Well, since 9/11, President Bush has clearly been leading our nation down the path of anger and vengeance, of shock and awe—the path of God the Holy Warrior—rather than down the path of forgiveness and reconciliation—the path of God the All-Compassionate One. And traveling down that path of Holy War has led us, I think, to be quite worse off than we were before, caught up as we now are in a ferocious cycle of violence and vengeance that seems to have no imaginable endpoint.

So isn't it about time to try something totally different, to try responding to the evil of 9/11 by renouncing vengeance and by seeking to become polar opposites to the Lamech who called for seventy-sevenfold revenge? Isn't it about time to turn to the path shown to us by Joseph and walked for us by Jesus himself, the path of the God of the Last Supper and the Cross, the path of the God who forgives, and commands us to forgive, without limit?

So, if we were to undertake such a complex process as political forgiveness, what kinds of initial actions would be required? Well, political forgiveness would certainly not begin with forgetting the evil that was done on 9/11. No, it would begin precisely with remembering that evil. For you see, forgiveness does not entail the suspension of moral judgment or of punishment. It simply demands the abandonment of vengeance, the acknowledgment of our enemy's humanity, and the search for a kind of justice that will repair and restore political community rather than destroy it. [See Donald W. Shriver, Jr., in The Living Pulpit, April-June, 1994, pp. 16-17]

And the action of political forgiveness would also entail our willingness humbly to examine why it is that there are so very many in the world who are so very angry at America's policies, and it would entail our openness to changing policies that hurt other peoples.

So, on this anniversary of 9/11, "we are challenged to follow [both] Joseph [and Jesus] in working for reconciliation instead of revenge.

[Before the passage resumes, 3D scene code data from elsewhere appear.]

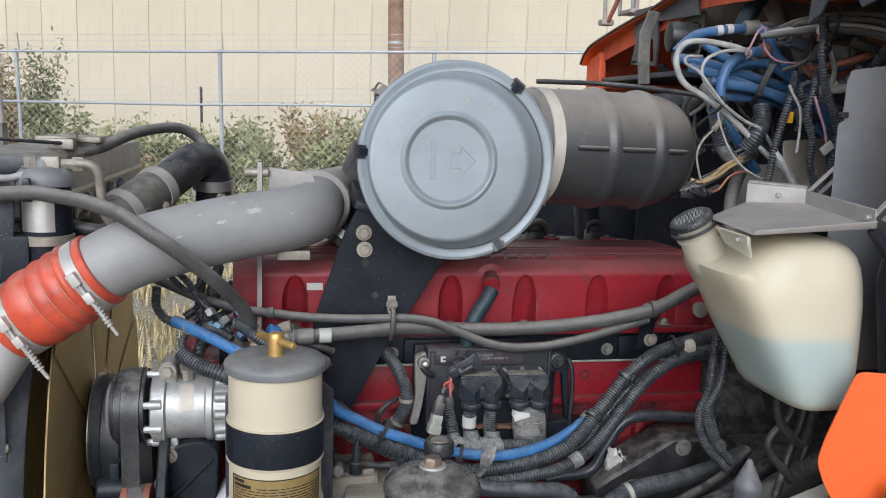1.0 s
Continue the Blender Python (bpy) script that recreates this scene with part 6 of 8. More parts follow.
# fuel pump corner behind the filter
fp = thing("fuel_pump", (0.32, 2.10, 1.24), "dirty cast fuel pump with bent lines", "fuel pump", lift=0.008)
part("casting", join(block((0.315, 2.10, 1.36), (0.12, 0.13, 0.15), 0.02), block((0.290, 2.015, 1.405), (0.075, 0.09, 0.075), 0.014, turned(rz=-28)), lathe((0.300, 2.03, 1.40), (0, -0.1, 1), [(0, 0.040), (0.03, 0.038), (0.036, 0.02), (0.05, 0.016)], 24)), DUSTY_CAST, fp, "casting caked with pale dust")
part("top_flange", plate(rounded([(0.250, 1.965, 1.447), (0.322, 1.922, 1.447), (0.340, 2.000, 1.452), (0.318, 2.040, 1.452), (0.245, 2.080, 1.450)], 0.008), (0, 0, 0.009), 0.002), DUSTY_CAST, fp)
for p in ((0.275, 1.995, 1.456), (0.312, 1.960, 1.457)):
    part("flange_bolt", hexbolt(p, (0, 0, 1), 0.0085, 0.009), ZINC, fp)
part("union_post", join(hose([(0.311, 2.0, 1.440), (0.311, 2.0, 1.475), (0.314, 1.998, 1.492), (0.325, 1.995, 1.504), (0.342, 1.992, 1.510)], 0.0115, 16), lathe((0.311, 2.0, 1.452), (0, 0, 1), [(0, 0.016), (0.008, 0.016)], 18)), DUSTY_CAST, fp)
part("stub_post", hose([(0.247, 2.0, 1.430), (0.249, 2.0, 1.462), (0.244, 2.0, 1.478), (0.232, 2.0, 1.488)], 0.0105, 16), DUSTY_CAST, fp)
for pts, r in (([(0.335, 2.01, 1.446), (0.347, 2.0, 1.444), (0.375, 2.0, 1.446), (0.400, 2.0, 1.445), (0.410, 2.0, 1.434), (0.394, 2.0, 1.426), (0.365, 2.0, 1.420), (0.337, 2.0, 1.414), (0.323, 2.0, 1.400), (0.321, 2.0, 1.380), (0.322, 2.02, 1.36)], 0.0080), ([(0.34, 2.03, 1.468), (0.37, 2.025, 1.466), (0.40, 2.02, 1.461), (0.42, 2.03, 1.45)], 0.0068)):
    part("line", hose(pts, r, 14), RUBBER_DUSTY, fp)
part("hose_stub", corrugated([(0.335, 2.03, 1.475), (0.37, 2.035, 1.478), (0.41, 2.04, 1.475)], 0.012, 0.006, 0.002), LOOM, fp)
part("fitting", join(hexbolt((0.326, 1.992, 1.476), (0.1, -0.2, 1), 0.0105, 0.009), lathe((0.326, 1.992, 1.466), (0.1, -0.2, 1), [(0, 0.013), (0.009, 0.013)], 6)), COPPER, fp, "copper-coloured banjo bolt")
part("gusset", plate([(0.297, 2.066, 1.424), (0.349, 2.066, 1.415), (0.352, 2.066, 1.335), (0.293, 2.066, 1.335)], (0, 0.012, 0), 0.003), BROWN_STEEL, fp)
knob = thing("filler_cap", (0.576, 1.747, 1.345), "black ribbed cap with a worn top on the oil filter lid", "cap")
part("cap", lathe((0.576, 1.747, 1.366), (0, 0, 1), [(0, 0.0225), (0.002, 0.0245), (0.018, 0.0245), (0.0225, 0.022), (0.024, 0.018), (0.022, 0.016), (0.022, 0.002)], 40), PLASTIC, knob)
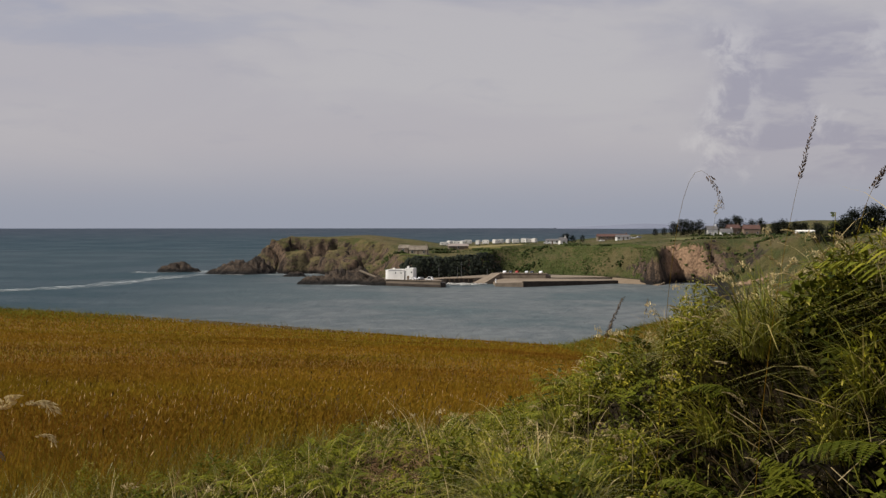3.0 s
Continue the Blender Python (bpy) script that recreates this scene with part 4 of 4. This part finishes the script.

"[And you know, t]he approach that Joseph [and Jesus took] is not [nearly] as ancient, otherworldly and unrealistic as you might [at] first assume it is. During World War II, the Russian philosopher Semyon Frank wrote in his notebook: 'In this terrifying war, in the inhuman chaos which reigns in the world, the one who first starts to forgive will in the end be victorious.'

"[Frank's words seemed incredibly idealistic at the time, with bombs falling and millions dying, but in the end his words came true. At the close of the war, some members of the Allied camp wanted to pursue revenge against Germany, but others remembered how the punitive nature of the Versailles treaty after the First World War had created bitterness, and led to the rise of the Nazi party. So, instead of pursuing revenge, the Allies worked for reconciliation. The coal and steel industries of France and Germany were brought together, and their resources were pooled. A center was established in [Caux,] Switzerland to work for European reconciliation. On top of this, a generosity of spirit was at work in the United States, and a massive amount of money flowed into Europe through the Marshall Plan. Because the focus was on reconciliation instead of revenge, age-old enemies quickly became friends."

"An example of the depth of change in individual Europeans (after World War II) was the experience of a French woman, Irène Laure, who attended the Caux conference (on reconciliation) in 1947.

"She had been in the Resistance when the Germans occupied her country during World War II. Her son had been tortured, her comrades executed. At the end of the war she had wanted Germany wiped from the face of the earth. She became a member of parliament and leader of the Socialist women. She was invited to the Swiss conference and was horrified to find Germans there.

But "[s]he was challenged with the question: How can you rebuild Europe without the Germans? She retired to her room and for several days and nights thought about whether she would give up her hatred for the sake of the new Europe. When she came out, she asked if she could speak. [And s]he did so.

"She turned to the Germans in the hall and said, 'Please forgive me for my hatred.'

"A German woman came up from the hall and took her hand. Irène said it felt like 100 kilos being lifted from her shoulders."

"Peter Petersen, later ... a senior member of the German Parliament, [was] in the hall that day when Irène Laure spoke. Her words did for him, he says, what no finger-pointing or blame had ever done... He decided then to be fully honest about his past.... One sees in this an example, which has been repeated many times over, of how an apology for hatred can actually inspire repentance in another person." For as Alexander Solzhenitsyn once observed ever so perceptively, "The frontier between good and evil does not run between states, not even between people, but straight through the heart of each one of us."

Yes, "The one who first starts to forgive will, in the end, be victorious. [That statement by Semyon Frank is] as true today as it was after World War II, and [as it was] in the times of Joseph [and Jesus]." [The above-quoted material comes either from Homiletics, September-October, 2005, pp. 18-19, and directly from the article by Michael Henderson, "Forgiveness: A Dilemma of Democracy": The Way, January, 2004, or www.michaelhenderson.org.uk.]

As we come to the table of the Lord's Supper, let us recall that this is a place where we remember Jesus's innocent death on the cross. And this is a place where we also remember the innocent deaths of 2,749 other persons on 9/11.

To this table we are not to bring an appetite and thirst for Holy War. Absolutely not, for this is a place where our anger at the evil of Jesus's death and at the evil of 9/11 is to be transformed by God through the bread and the wine offered here—the bread and the wine of forgiveness, of reconciliation, and of newness of life. It is by dining and supping at this table that we are sanctified, that we are led to lives of measureless mercy and of forgiveness without frontiers—the only firm foundation for a genuine and lasting peace.

Let us pray:

O God, as we come to this table in remembrance of Christ's death and in remembrance of 9/11, help us to become polar opposites to Lamech. Transform our appetite and thirst for anger and vengeance into an appetite and thirst for forgiveness and reconciliation, so that we may be part of laying the foundation for a genuine and lasting peace. In the name of Christ Jesus, who embodied forgiveness without frontiers, we pray this. Amen.